They had capacity. They had plenty of free time in the winter months when they weren’t making boats. They tried it, and the customer loved the first building. He said, “Keep making them, and we’ll keep buying them.” So I grew up around this fiberglass building concept, and then my dad and his brother sold their business when I was in college ( in the early ’80s).
About five years later, I went back to work for that same company they had sold, and within a year or so, I became their plant manager. I redesigned everything. I was very much involved in the product, and I loved product. I didn’t love business as much,but I loved product — making, designing, engineering, and making things better.

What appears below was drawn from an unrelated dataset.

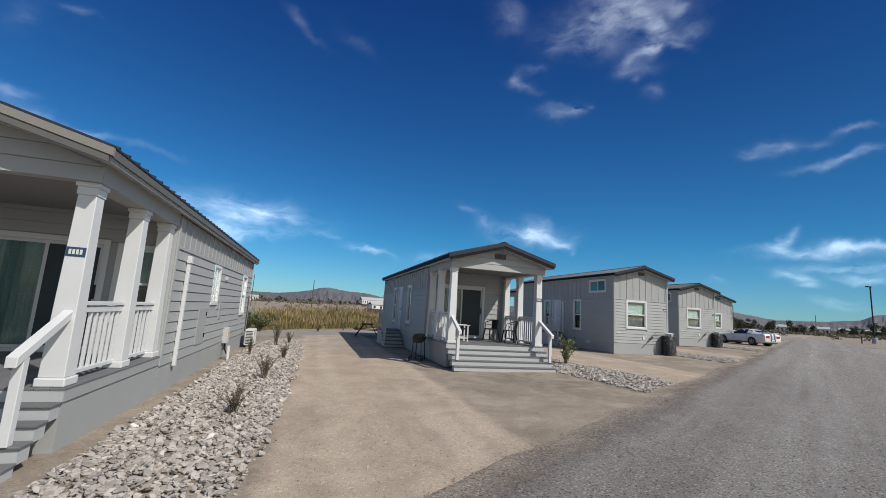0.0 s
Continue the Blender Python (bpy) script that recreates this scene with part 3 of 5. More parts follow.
def railing(parent, x, y0, y1, zd):
    """A white rail along y between two columns."""
    r = part("railing", one_box(x - 0.05, x + 0.05, y0, y1, zd + 0.93, zd + 0.98, bevel=0.006), WHITE, parent, "white balustrade")
    part("bottom_rail", one_box(x - 0.03, x + 0.03, y0, y1, zd + 0.08, zd + 0.13, bevel=0.004), WHITE, r)
    part("under_rail", one_box(x - 0.03, x + 0.03, y0, y1, zd + 0.84, zd + 0.915, bevel=0.004), WHITE, r)
    n = max(3, round((y1 - y0) / 0.155))
    f = Face((x, 0), (0, 1), (1, 0))
    for k in range(n):
        y = y0 + (k + 0.5) * (y1 - y0) / n
        bar("baluster", r, f, y - 0.019, y + 0.019, -0.019, 0.019, zd + 0.13, zd + 0.84, WHITE)


def porch(parent, m, w, depth, zd, zb, under, stairs):
    """Deck, columns, rails and gable of a porch that looks along -y; m lays it into the house. under(x): underside of the roof."""
    p = new("porch")
    p.parent, p.matrix_basis = parent, m
    part("deck_skirt", one_box(0.0, w, 0.02, depth, 0.0, zd - 0.16), SKIRT, p, "grey skirting under the porch deck")
    part("deck_rim", one_box(-0.02, w + 0.02, -0.005, depth, zd - 0.16, zd - 0.03, bevel=0.004), SKIRT, p)
    n = round(w / 0.14)
    f = Face((0, 0), (1, 0), (0, 1))
    for k in range(n):
        bar("deck_board", p, f, -0.03 + k * (w + 0.06) / n, -0.03 + (k + 1) * (w + 0.06) / n - 0.007, -0.03, depth, zd - 0.03, zd, DECK)
    ys = (0.17, depth * 0.54, depth - 0.17)
    for x in (0.16, w - 0.16):
        for y in ys:
            column(p, x, y, zd, zb)
        for a, b in zip(ys, ys[1:]):
            railing(p, x, a + 0.125, b - 0.125, zd)
        part("beam", one_box(x - 0.155, x + 0.155, 0.16, depth, zb, under(0.1) - 0.0, bevel=0.004), SIDING, p, "grey porch beam")
    bm = bmesh.new()
    c = w / 2
    prism(bm, [(0.0, zb), (w, zb), (w, under(w)), (c, under(c)), (0.0, under(0))], 0.0, 0.16)
    part("gable", bm, SIDING, p, "grey gable over the porch")
    z = zb
    slope = (under(c) - under(0)) / c

    def half_at(zz):
        return c if zz <= under(0) else max(0.0, c - (zz - under(0)) / slope)

    while z < under(c) - 0.06:
        za, zc = z, min(z + LAP - 0.012, under(c) - 0.01)
        ha, hc = half_at(za) - 0.004, half_at(zc) - 0.004
        if ha > 0.1:
            bm = bmesh.new()
            hexa(bm, [(c - ha, 0, za), (c + ha, 0, za), (c + ha, -0.024, za), (c - ha, -0.024, za), (c - hc, 0, zc), (c + hc, 0, zc), (c + hc, -0.011, zc), (c - hc, -0.011, zc)])
            part("siding_board", bm, SIDING, p)
        z += LAP
    # ceiling takes the grey with the porch's shade painted in
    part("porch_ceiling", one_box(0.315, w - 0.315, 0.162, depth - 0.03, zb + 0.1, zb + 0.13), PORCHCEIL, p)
    gable_vent(p, c, -0.03, under(c) - 0.33)
    if stairs:
        tr, ri = 0.21, zd / 5
        for k in range(4):
            y1, y0 = -tr * k, -tr * (k + 1)
            zt = zd - ri * (k + 1)
            s = part("step", one_box(0.0, w, y0 + 0.015, y1 - 0.006 if k else -0.007, 0.0 if k == 3 else zt - ri - 0.03, zt - 0.025), RISER, p, "grey painted step")
            part("tread", one_box(-0.02, w + 0.02, y0 - 0.012, y1 - 0.007, zt - 0.024, zt, bevel=0.004), DECK, s)
        part("top_riser", one_box(-0.022, w + 0.022, -0.028, -0.006, zd - ri + 0.002, zd - 0.032), RISER, p)
        for x in (0.15, w - 0.12):
            ny = -0.62
            nz = zd - ri * 3
            r = part("handrail", one_box(x - 0.045, x + 0.045, ny - 0.045, ny + 0.045, nz, nz + 0.86, bevel=0.006), WHITE, p, "white sloping stair rail on a post")
            bm = bmesh.new()
            za, zc = nz + 0.88, zd + 0.88
            hexa(bm, [(x - 0.05, ny - 0.16, za - 0.11), (x + 0.05, ny - 0.16, za - 0.11), (x + 0.05, 0.06, zc - 0.11), (x - 0.05, 0.06, zc - 0.11),
                      (x - 0.05, ny - 0.16, za), (x + 0.05, ny - 0.16, za), (x + 0.05, 0.06, zc), (x - 0.05, 0.06, zc)], 0.006)
            part("rail", bm, WHITE, r)
    return p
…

So that was my whole focus. I did that for about five years and decided it was time for me to start my own company. My brother Peter was available at the time. He owned some fiberglass manufacturing equipment, and he had a facility that we could use. He was already making small parts for another industry. We decided to partner up and form this company, and that’s what we did. We bootstrapped it. We did everything ourselves. You know, we were doing sales. We were doing the marketing. We were spraying fiberglass in gel coat, and cutting and trimming and assembling and delivering product to our clients. It was a very humble beginning, and I don’t think we took salaries for maybe two years, maybe three years.
Having my own business really allowed me to continue to refine the product. I was able to experiment when I wanted to experiment, make changes and improvements along the way whenever some inspiration came to me, and it allowed me to build products that would last a long time and function correctly for the client. And you know, we say in our advertising, if it was built by Shelter Works, it was built for life, and we mean it.